Doubly-clamped MEMS resonator bolometer

Doubly-clamped MEMS resonator bolometer.

Heating of the resonant beam by terahertz radiation changes its resonant frequency, which is easily detected.

(University of Tokyo image, simplified)


The bolometer is a doubly-clamped microelectromechanical beam resonator that's made from gallium arsenide using standard MEMS processing techniques.[3] Heating by terahertz radiation expands the beam very slightly, and this changes its resonant frequency.[4] Says corresponding author of the paper describing this work, Kazuhiko Hirakawa,
"Using our doubly clamped microelectromechanical beam made of gallium arsenide, we could effectively sense THz radiation at room temperature... This structure is particularly effective as it can detect THz radiation very quickly, typically 100 times faster than other conventional room-temperature thermal THz sensors."[4]

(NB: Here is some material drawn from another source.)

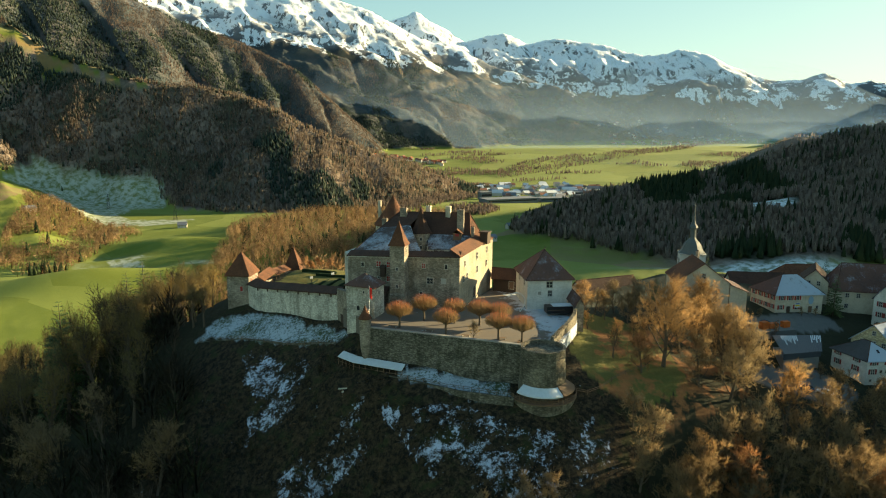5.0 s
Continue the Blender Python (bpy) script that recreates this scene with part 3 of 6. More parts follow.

The temperature sensitivity, expressed as a noise-equivalent temperature difference, is about 1 μK/√Hz.[3] The device is a hundred times faster than other uncooled terahertz thermal sensors in a bandwidth of several kilohertz, which is more than enough for imaging.[3] The detection level is a noise-equivalent power of about 90 pW/√Hz.[3]

References:

  1. S. P. Langley, "The Bolometer and Radiant Energy". Proceedings of the American Academy of Arts and Sciences, vol. 16 (May, 1880 - June, 1881), pp. 342-358, DOI: 10.2307/25138616.
  2. Mohamed Abdel-Rahman, Muhammad Zia, and Mohammad Alduraibi, "Temperature-Dependent Resistive Properties of Vanadium Pentoxide/Vanadium Multi-Layer Thin Films for Microbolometer & Antenna-Coupled Microbolometer Applications," Sensors, vol. 19, Article no. 1320, March 16, 2019, doi:10.3390/s19061320 (Open Access PDF file).
  3. Ya Zhang, Suguru Hosono, Naomi Nagai, Sang-Hun Song, and Kazuhiko Hirakawa,, "Fast and sensitive bolometric terahertz detection at room temperature through thermomechanical transduction," Journal of Applied Physics, vol. 125, no. 15 (March 28, 2019), Article no. 151602, https://doi.org/10.1063/1.5045256.
  4. Balancing the beam: thermomechanical micromachine detects terahertz radiation, University of Tokyo Press Release, May 7, 2019.